BEGIN Dataset records

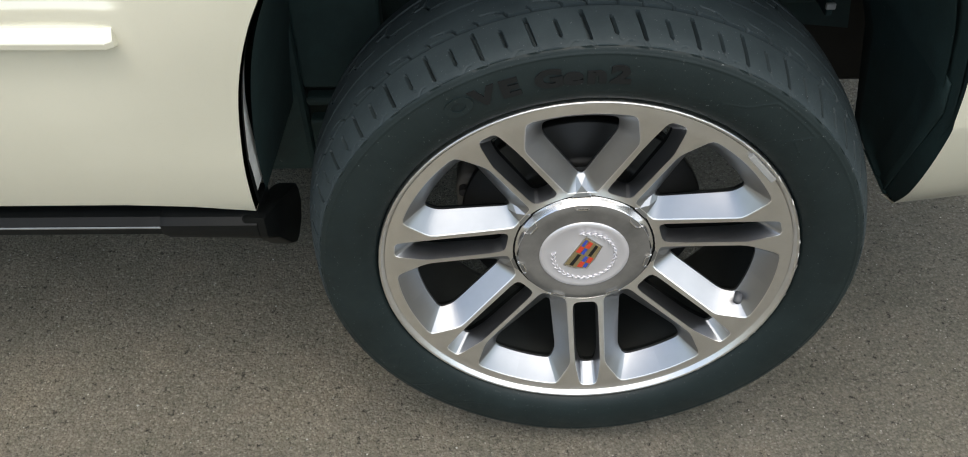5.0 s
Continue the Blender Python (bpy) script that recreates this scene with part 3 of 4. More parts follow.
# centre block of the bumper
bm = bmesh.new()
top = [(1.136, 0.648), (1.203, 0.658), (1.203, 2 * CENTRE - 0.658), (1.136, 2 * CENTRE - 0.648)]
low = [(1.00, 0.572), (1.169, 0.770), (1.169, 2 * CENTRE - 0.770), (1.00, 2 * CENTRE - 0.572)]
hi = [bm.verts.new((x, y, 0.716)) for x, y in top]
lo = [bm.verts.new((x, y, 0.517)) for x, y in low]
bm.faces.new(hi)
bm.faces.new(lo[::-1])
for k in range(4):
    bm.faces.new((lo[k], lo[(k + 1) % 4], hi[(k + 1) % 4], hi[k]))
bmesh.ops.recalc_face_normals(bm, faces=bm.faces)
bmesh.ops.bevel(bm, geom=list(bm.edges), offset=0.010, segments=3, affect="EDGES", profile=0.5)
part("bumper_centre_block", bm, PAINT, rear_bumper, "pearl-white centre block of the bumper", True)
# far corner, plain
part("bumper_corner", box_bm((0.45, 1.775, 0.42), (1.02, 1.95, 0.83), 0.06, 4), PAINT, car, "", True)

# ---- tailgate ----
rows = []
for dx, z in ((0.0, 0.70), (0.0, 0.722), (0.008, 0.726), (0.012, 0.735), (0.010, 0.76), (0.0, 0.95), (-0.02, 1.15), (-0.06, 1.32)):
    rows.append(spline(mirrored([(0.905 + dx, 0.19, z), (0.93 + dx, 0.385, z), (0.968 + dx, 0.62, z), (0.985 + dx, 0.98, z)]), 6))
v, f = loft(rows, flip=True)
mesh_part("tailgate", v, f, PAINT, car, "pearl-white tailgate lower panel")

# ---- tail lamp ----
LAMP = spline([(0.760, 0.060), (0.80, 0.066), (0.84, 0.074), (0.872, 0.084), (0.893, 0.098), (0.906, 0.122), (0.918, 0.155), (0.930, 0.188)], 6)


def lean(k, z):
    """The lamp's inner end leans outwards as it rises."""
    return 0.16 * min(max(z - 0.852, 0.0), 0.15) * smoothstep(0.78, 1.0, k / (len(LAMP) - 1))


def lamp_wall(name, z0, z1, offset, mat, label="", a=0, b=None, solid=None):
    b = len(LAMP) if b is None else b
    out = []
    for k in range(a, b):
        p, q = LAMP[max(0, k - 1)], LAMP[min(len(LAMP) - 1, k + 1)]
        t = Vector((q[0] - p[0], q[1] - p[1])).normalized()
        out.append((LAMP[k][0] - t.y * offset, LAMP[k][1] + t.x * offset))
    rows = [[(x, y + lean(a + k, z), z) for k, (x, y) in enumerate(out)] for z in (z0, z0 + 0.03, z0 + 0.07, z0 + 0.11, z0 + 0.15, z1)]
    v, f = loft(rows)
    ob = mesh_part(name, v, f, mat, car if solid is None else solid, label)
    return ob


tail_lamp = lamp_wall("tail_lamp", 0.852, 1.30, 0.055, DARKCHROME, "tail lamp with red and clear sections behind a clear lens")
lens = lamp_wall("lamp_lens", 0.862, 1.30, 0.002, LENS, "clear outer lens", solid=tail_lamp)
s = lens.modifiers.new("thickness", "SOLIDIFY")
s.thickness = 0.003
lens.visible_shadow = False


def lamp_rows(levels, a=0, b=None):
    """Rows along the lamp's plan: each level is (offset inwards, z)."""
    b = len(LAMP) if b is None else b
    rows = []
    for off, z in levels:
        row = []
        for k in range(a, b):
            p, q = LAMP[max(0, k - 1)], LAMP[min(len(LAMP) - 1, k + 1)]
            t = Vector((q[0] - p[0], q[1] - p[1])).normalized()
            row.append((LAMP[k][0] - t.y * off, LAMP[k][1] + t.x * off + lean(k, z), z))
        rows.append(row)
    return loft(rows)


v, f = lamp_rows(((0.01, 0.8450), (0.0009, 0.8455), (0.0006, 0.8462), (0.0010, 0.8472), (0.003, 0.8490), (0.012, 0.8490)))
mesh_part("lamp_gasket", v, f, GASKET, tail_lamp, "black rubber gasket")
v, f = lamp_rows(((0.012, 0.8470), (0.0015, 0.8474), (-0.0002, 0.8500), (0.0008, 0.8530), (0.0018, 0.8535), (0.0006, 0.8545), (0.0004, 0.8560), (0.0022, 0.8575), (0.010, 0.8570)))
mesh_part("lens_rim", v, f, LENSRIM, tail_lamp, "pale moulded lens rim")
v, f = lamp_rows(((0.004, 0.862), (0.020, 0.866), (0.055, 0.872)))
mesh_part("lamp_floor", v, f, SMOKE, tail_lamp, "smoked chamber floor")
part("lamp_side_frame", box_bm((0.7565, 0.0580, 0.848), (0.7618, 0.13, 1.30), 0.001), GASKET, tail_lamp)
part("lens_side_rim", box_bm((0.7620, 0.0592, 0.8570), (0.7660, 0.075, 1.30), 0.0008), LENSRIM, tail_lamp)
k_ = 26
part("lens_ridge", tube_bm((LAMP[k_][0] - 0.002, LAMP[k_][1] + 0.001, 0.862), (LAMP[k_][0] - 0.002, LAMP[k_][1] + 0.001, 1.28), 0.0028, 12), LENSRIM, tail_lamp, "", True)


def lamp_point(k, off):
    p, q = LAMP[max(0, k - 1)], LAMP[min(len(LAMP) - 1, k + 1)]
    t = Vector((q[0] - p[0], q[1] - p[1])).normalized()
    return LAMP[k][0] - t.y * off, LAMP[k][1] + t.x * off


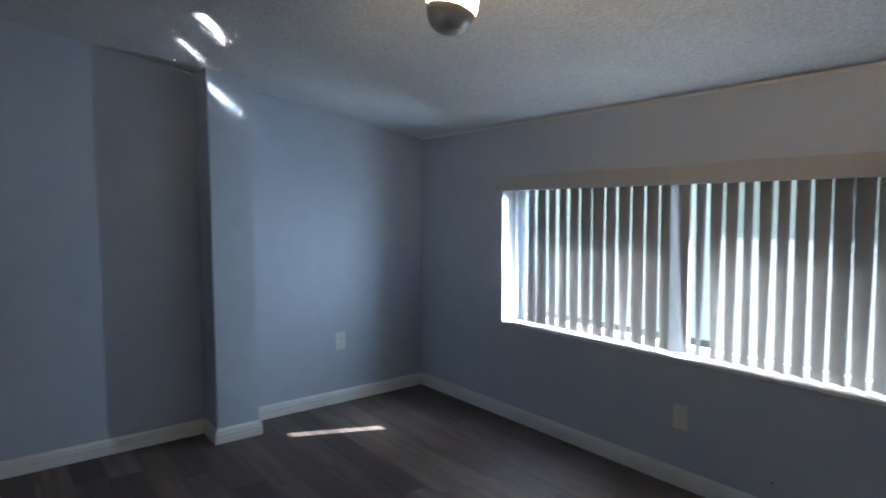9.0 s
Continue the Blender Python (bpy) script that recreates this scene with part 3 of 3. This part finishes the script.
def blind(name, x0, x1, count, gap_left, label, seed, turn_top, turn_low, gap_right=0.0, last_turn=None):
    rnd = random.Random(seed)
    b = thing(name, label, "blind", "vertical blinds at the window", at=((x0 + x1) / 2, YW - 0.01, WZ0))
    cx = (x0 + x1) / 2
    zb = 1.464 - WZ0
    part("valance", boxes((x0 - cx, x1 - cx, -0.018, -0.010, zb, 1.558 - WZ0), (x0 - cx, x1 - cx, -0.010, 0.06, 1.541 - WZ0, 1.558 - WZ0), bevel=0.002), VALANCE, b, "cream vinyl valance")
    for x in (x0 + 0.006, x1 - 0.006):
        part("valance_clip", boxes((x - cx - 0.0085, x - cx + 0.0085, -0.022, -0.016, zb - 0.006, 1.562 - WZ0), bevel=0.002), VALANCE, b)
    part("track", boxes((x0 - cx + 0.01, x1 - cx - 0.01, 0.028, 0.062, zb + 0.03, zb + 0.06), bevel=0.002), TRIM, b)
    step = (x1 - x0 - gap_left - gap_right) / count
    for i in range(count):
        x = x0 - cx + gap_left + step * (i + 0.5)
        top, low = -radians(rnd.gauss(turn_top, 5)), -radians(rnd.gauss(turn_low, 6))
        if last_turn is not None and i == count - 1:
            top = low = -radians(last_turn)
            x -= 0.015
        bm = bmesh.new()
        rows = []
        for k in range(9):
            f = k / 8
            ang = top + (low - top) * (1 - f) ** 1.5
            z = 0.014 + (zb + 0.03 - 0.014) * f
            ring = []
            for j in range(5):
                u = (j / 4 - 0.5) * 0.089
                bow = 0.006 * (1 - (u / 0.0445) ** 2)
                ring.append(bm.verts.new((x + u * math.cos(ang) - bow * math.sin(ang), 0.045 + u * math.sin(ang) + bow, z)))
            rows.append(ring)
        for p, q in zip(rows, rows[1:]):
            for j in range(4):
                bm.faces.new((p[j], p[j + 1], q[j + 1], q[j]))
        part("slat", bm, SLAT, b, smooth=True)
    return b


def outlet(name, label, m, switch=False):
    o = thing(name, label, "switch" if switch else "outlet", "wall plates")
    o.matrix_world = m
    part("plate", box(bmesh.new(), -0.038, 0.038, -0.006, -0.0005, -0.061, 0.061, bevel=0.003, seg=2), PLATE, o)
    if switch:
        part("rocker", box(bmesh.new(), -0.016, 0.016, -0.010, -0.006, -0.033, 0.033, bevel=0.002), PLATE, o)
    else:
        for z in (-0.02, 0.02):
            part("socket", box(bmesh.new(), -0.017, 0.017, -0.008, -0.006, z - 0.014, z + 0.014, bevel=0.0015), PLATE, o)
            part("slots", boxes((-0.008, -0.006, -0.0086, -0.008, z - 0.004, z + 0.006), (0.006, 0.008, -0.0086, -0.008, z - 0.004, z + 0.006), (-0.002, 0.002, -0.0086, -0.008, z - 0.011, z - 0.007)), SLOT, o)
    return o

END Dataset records

→ **Objective**
In the data above, please extract the lines from the first one through the line with "return 0.16 *", exactly, and keep pictures out.

→ **Output for this task**
5.0 s
Continue the Blender Python (bpy) script that recreates this scene with part 3 of 4. More parts follow.
# centre block of the bumper
bm = bmesh.new()
top = [(1.136, 0.648), (1.203, 0.658), (1.203, 2 * CENTRE - 0.658), (1.136, 2 * CENTRE - 0.648)]
low = [(1.00, 0.572), (1.169, 0.770), (1.169, 2 * CENTRE - 0.770), (1.00, 2 * CENTRE - 0.572)]
hi = [bm.verts.new((x, y, 0.716)) for x, y in top]
lo = [bm.verts.new((x, y, 0.517)) for x, y in low]
bm.faces.new(hi)
bm.faces.new(lo[::-1])
for k in range(4):
    bm.faces.new((lo[k], lo[(k + 1) % 4], hi[(k + 1) % 4], hi[k]))
bmesh.ops.recalc_face_normals(bm, faces=bm.faces)
bmesh.ops.bevel(bm, geom=list(bm.edges), offset=0.010, segments=3, affect="EDGES", profile=0.5)
part("bumper_centre_block", bm, PAINT, rear_bumper, "pearl-white centre block of the bumper", True)
# far corner, plain
part("bumper_corner", box_bm((0.45, 1.775, 0.42), (1.02, 1.95, 0.83), 0.06, 4), PAINT, car, "", True)

# ---- tailgate ----
rows = []
for dx, z in ((0.0, 0.70), (0.0, 0.722), (0.008, 0.726), (0.012, 0.735), (0.010, 0.76), (0.0, 0.95), (-0.02, 1.15), (-0.06, 1.32)):
    rows.append(spline(mirrored([(0.905 + dx, 0.19, z), (0.93 + dx, 0.385, z), (0.968 + dx, 0.62, z), (0.985 + dx, 0.98, z)]), 6))
v, f = loft(rows, flip=True)
mesh_part("tailgate", v, f, PAINT, car, "pearl-white tailgate lower panel")

# ---- tail lamp ----
LAMP = spline([(0.760, 0.060), (0.80, 0.066), (0.84, 0.074), (0.872, 0.084), (0.893, 0.098), (0.906, 0.122), (0.918, 0.155), (0.930, 0.188)], 6)


def lean(k, z):
    """The lamp's inner end leans outwards as it rises."""
    return 0.16 * min(max(z - 0.852, 0.0), 0.15) * smoothstep(0.78, 1.0, k / (len(LAMP) - 1))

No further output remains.